North Carolina lawmakers have had enough of the alarming new trend of people shooting up power stations or attempting to incapacitate them in other ways.

This week, Senate Bill 58 was signed into law by Governor Roy Cooper after successfully making its way through the legislature. The new law brings harsher punishments for anyone who intentionally damages public utilities, energy generating facilities or communications infrastructure such as cell phone towers, and telephone poles.

The new law will go into effect on Dec. 1.

Attacks on power stations and other infrastructure showed up in full force on the national radar last year and state officials are attempting to mitigate the alarming practice.

In December 2022, two electrical substations in Moore County, North Carolina left about 45,000 homes and businesses without power. That outage lasted several days for many of them. In addition to Moore County Sheriff’s Office, several state law enforcement agencies investigated the attack.

There were at least 10 attacks on electrical grids that occurred in other states last year.  There were hundreds of reports of attacks to key infrastructure towers, lines and facilities across the country.
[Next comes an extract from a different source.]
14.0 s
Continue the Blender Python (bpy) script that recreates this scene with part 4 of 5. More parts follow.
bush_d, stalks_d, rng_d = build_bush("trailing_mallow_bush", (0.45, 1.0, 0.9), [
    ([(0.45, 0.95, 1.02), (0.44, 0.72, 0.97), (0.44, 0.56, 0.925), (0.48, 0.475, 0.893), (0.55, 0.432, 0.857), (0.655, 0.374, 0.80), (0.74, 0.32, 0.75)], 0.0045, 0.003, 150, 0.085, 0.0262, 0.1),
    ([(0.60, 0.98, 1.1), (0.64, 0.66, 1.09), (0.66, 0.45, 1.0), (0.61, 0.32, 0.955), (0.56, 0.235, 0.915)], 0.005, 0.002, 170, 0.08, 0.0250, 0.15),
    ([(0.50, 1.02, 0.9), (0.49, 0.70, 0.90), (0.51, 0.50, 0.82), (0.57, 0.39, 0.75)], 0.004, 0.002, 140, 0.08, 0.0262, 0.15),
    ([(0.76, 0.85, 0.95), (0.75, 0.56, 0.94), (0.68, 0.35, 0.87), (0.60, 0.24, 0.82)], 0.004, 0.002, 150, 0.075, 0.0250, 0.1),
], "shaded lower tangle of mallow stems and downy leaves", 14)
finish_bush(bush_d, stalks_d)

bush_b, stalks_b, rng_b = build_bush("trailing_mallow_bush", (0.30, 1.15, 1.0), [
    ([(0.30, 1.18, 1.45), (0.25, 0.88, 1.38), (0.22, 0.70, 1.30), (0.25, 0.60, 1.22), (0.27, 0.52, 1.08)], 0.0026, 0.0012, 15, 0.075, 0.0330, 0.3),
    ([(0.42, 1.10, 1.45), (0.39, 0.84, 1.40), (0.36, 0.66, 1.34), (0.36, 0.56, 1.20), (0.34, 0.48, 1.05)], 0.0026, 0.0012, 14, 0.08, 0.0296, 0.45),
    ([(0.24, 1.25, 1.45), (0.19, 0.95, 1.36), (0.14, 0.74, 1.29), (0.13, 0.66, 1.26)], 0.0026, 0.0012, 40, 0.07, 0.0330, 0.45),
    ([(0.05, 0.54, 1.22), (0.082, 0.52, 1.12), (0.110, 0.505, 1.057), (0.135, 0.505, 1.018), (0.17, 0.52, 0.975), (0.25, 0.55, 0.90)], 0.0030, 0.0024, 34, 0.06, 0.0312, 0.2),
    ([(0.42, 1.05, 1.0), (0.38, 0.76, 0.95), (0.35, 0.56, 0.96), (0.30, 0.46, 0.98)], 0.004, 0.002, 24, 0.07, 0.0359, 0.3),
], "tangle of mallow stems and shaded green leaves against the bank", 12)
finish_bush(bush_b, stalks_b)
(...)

According to a statement from the North Carolina Sheriffs’ Association, “Prior to passage of this law, damaging public utilities was generally punishable as a misdemeanor, or a Class H or a Class I felony depending on the circumstances. The new law will increase penalties for such offenses. It will be a Class C felony to knowingly damage, attempt to destroy or disable an energy facility. The offender will also be responsible for a $250,000 fine for violation of the statute and allows anyone injured as a result of the attack to sue the perpetrator for damages.”

Also, if those damages to the infrastructure result in death, the offense becomes a higher-class felony.

The new law also increases penalties for trespassing in the protected areas and includes harsher punishments than previously existed for damaging communications infrastructure.

A lot of law enforcement officials were thrilled to see the Senate Bill become law this week.  Moore County Sheriff Ronnie Fields was clearly one of them. In a public statement, he said the December attack on the substations “brought to light a new vulnerability in our community.”

“This new law with increased penalties will hopefully deter incidents like this in the future,” he added, “and if they occur will provide significant punishment for the perpetrators.”